Aim —
Reproduce each line bearing the word "Continue".

[Clips as scene scripts]
* start *

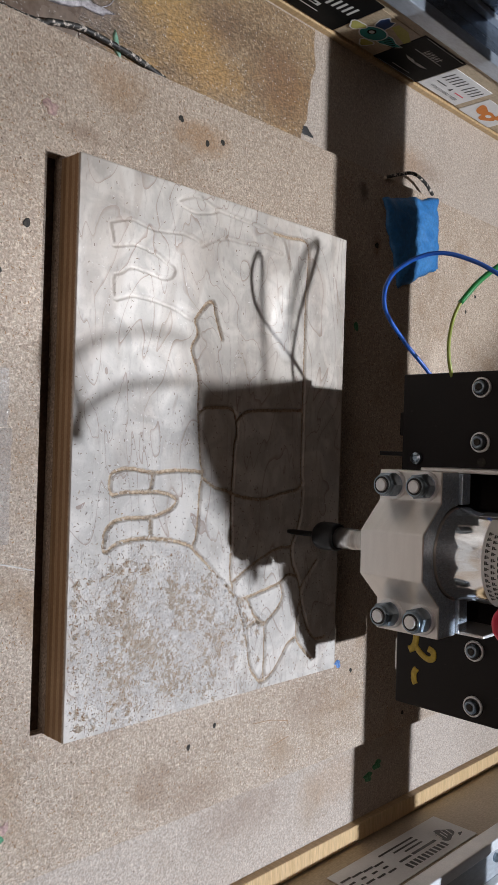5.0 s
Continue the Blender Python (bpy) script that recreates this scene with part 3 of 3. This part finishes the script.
s = sticker("white-edged orange animal-shaped sticker", 0.372, 0.422, -0.0015, 0.026, STICKER_WHITE)
flat(oval(-0.010, 0.000, 0.0105, 0.0045, -0.35, wob=0.12), 0.0006, "figure_print", ORANGE, s)
flat(oval(0.004, -0.003, 0.0095, 0.0065, -0.2, wob=0.15), 0.0007, "figure_print", ORANGE, s)
flat(oval(0.013, 0.005, 0.0058, 0.0058), 0.0008, "figure_print", ORANGE, s)
flat(oval(0.003, -0.002, 0.0034, 0.0022), 0.0009, "figure_print", STICKER_WHITE, s)
flat(oval(0.014, 0.0085, 0.0030, 0.0020), 0.0010, "figure_print", OLIVE, s)

s = sticker("pale sticker with a dark blue oval shape", 0.066, 0.116, 0.000, 0.034, OLIVE)
flat(oval(0.0, 0.004, 0.020, 0.011, 0.1), 0.0006, "oval_print", STICKER_WHITE, s)
flat(oval(0.001, 0.003, 0.016, 0.008, 0.1), 0.0008, "oval_print", NAVY, s)

s = sticker("long white label with rows of black print", 0.208, 0.340, 0.013, 0.050, STICKER_WHITE, WALL_R + 0.0131, -1)
flat(oval(-0.046, 0.003, 0.0090, 0.0070, 0.3, wob=0.2), 0.0006, "emblem_print", INK, s)
for k in range(4):
    bar(-0.051 + 0.0038 * k, 0.0035 - 0.0016 * (k % 2), 0.0011, 0.0075, "emblem_print", STICKER_WHITE, s, 0.0008, 0.0012)
flat(oval(-0.040, -0.0035, 0.0028, 0.0020, 0.6, wob=0.2), 0.0008, "emblem_print", STICKER_WHITE, s)
flat(oval(-0.056, 0.010, 0.0030, 0.0012, 0.3, wob=0.3), 0.0006, "emblem_print", INK, s)
for i in range(10):
    bar(-0.033 + 0.0050 * i, 0.0105, 0.0032, 0.0062, "print_bar", INK, s)
bar(-0.018, 0.0030, 0.030, 0.0024, "print_bar", INK, s)
bar(0.006, 0.0032, 0.014, 0.0020, "fine_print", INK, s)
for i, w in enumerate((0.022, 0.030, 0.042)):
    bar(-0.024 + w / 2, -0.0025 - 0.0042 * i, w, 0.0017, "fine_print", INK, s)
for k in range(4):
    for i, w in enumerate((0.016, 0.010, 0.019)):
        bar(0.026 + 0.011 * k, 0.006 - 0.0055 * i - 0.001 * k, 0.55 * w, 0.0018, "fine_print", INK, s)

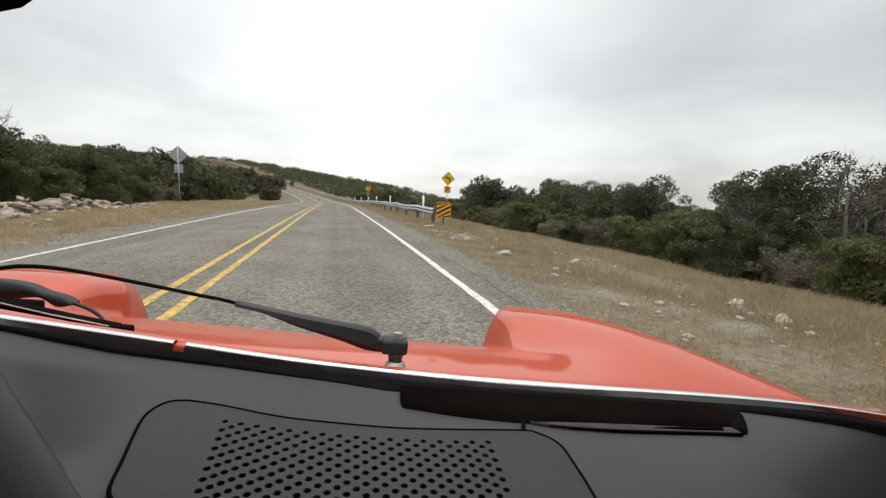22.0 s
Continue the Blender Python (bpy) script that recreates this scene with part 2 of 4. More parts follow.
M_STRAW_2 = leaf_material("pale_dead_grass", (0.43, 0.345, 0.212), (0.29, 0.232, 0.142), vary=0.4, through_light=0.3)
M_CEDAR = leaf_material("cedar_foliage", (0.094, 0.104, 0.046), (0.060, 0.066, 0.031))
M_CEDAR_2 = leaf_material("olive_cedar_foliage", (0.140, 0.152, 0.060), (0.090, 0.100, 0.042))
M_OAK = leaf_material("live_oak_foliage", (0.096, 0.090, 0.050), (0.064, 0.061, 0.035))
M_BRUSH = leaf_material("grey_brown_brush", (0.185, 0.165, 0.115), (0.115, 0.103, 0.07))
M_BARK = material("grey_bark", (0.13, 0.115, 0.095), rough=0.95, second=(0.07, 0.06, 0.05), scale=9, bump=0.6, bump_scale=25)
M_BARE = material("bare_twig_bark", (0.14, 0.125, 0.11), rough=0.95, second=(0.09, 0.08, 0.07), scale=6)
M_STEEL = material("galvanised_steel", (0.46, 0.50, 0.52), rough=0.42, metal=0.55, second=(0.36, 0.40, 0.42), scale=5, fine=0.08)
M_POST = material("weathered_timber_post", (0.16, 0.135, 0.11), rough=0.9, second=(0.10, 0.085, 0.07), scale=7)
M_SIGN_Y = material("reflective_yellow_sheeting", (0.85, 0.50, 0.01), rough=0.45, second=(0.78, 0.45, 0.01), scale=4)
M_SIGN_O = material("reflective_amber_sheeting", (0.85, 0.40, 0.02), rough=0.45, second=(0.78, 0.36, 0.02), scale=4)
M_SIGN_K = material("black_sign_ink", (0.012, 0.012, 0.012), rough=0.5)
M_SIGN_B = material("bare_aluminium_sign_back", (0.42, 0.43, 0.43), rough=0.5, metal=0.5, second=(0.34, 0.35, 0.35), scale=6)
M_GLASS = bpy.data.materials.new("windscreen_glass")
M_GLASS.use_nodes = True
gn, gl = M_GLASS.node_tree.nodes, M_GLASS.node_tree.links
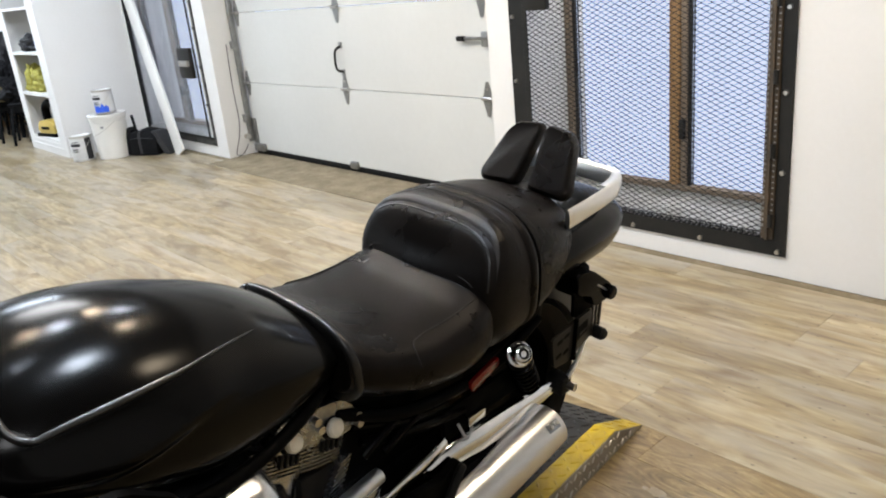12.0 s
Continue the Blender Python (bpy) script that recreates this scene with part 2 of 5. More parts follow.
PLUG = shade("pale machined plug", (0.72, 0.68, 0.59), 0.5, metal=0.3, second=(0.60, 0.56, 0.47), scale=40)
BRONZE = shade("dull bronze black", (0.007, 0.006, 0.0045), 0.5, second=(0.013, 0.011, 0.008), scale=18, spec=0.25)
HUGGER = shade("dull grey plastic", (0.018, 0.0185, 0.019), 0.4, second=(0.032, 0.0325, 0.033), scale=9, spec=0.5)
WORNSHEEN = shade("worn black leather with painted sheen", (0.004, 0.0037, 0.0036), 0.40, second=(0.020, 0.018, 0.017), scale=14, fine=60, bump=0.4, bump_scale=240, vary=0.3, spec=0.26)
BLACKTREAD = shade("black tread plate", (0.015, 0.015, 0.015), 0.5, metal=0.2, second=(0.034, 0.033, 0.031), scale=9, fine=60, spec=0.3)
WHITEPLASTIC = shade("white plastic pail", (0.76, 0.75, 0.72), 0.45, second=(0.68, 0.67, 0.63), scale=5)
LABEL = shade("printed can label", (0.72, 0.72, 0.71), 0.45, scale=8)
BLUE = shade("blue print", (0.03, 0.12, 0.75), 0.5, scale=14)
BLACKFABRIC = shade("black nylon", (0.014, 0.014, 0.015), 0.75, second=(0.028, 0.028, 0.03), scale=30, bump=0.4)
YELLOWCLOTH = shade("yellow cloth", (0.50, 0.46, 0.10), 0.85, second=(0.22, 0.20, 0.04), scale=22, bump=0.5)
TOOLYELLOW = shade("yellow tool shell", (0.62, 0.46, 0.12), 0.45, second=(0.50, 0.36, 0.08), scale=10)
GREENCLOTH = shade("green plastic", (0.03, 0.36, 0.17), 0.5, scale=14)
REDCLOTH = shade("red plastic", (0.45, 0.05, 0.03), 0.5, scale=14)
CARDBOARD = shade("cardboard", (0.36, 0.24, 0.12), 0.8, scale=10)
GREYBITS = shade("grey plastic", (0.34, 0.34, 0.35), 0.5, scale=14)
GLASS = clear("window glass", (1, 1, 1))
SCREEN = shade("milky windscreen", (0.70, 0.71, 0.72), 0.25, scale=3)
OUTSIDE = glow("daylight outside", (0.64, 0.74, 1.0), 1.9)
LAMPGLOW = {c: glow("lamp glass", c, 14.0) for c in (WARM, COOL, NEUTRAL)}


# ---- mesh helpers ----
def mesh_of(bm, name="mesh", smooth=35):
    data = bpy.data.meshes.new(name)
    bmesh.ops.recalc_face_normals(bm, faces=bm.faces)
    bm.to_mesh(data)
    bm.free()
    if smooth:
        data.shade_smooth()
        data.set_sharp_from_angle(angle=radians(smooth))
    return data


def part(name, bm, material, parent=None, label="", smooth=35):
    ob = new(name, mesh_of(bm, name, smooth))
    ob.data.materials.append(material)
    if parent:
        ob.parent = parent
    return tagged(ob, label)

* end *

Answer to the problem —
Continue the Blender Python (bpy) script that recreates this scene with part 3 of 3. This part finishes the script.
Continue the Blender Python (bpy) script that recreates this scene with part 2 of 4. More parts follow.
Continue the Blender Python (bpy) script that recreates this scene with part 2 of 5. More parts follow.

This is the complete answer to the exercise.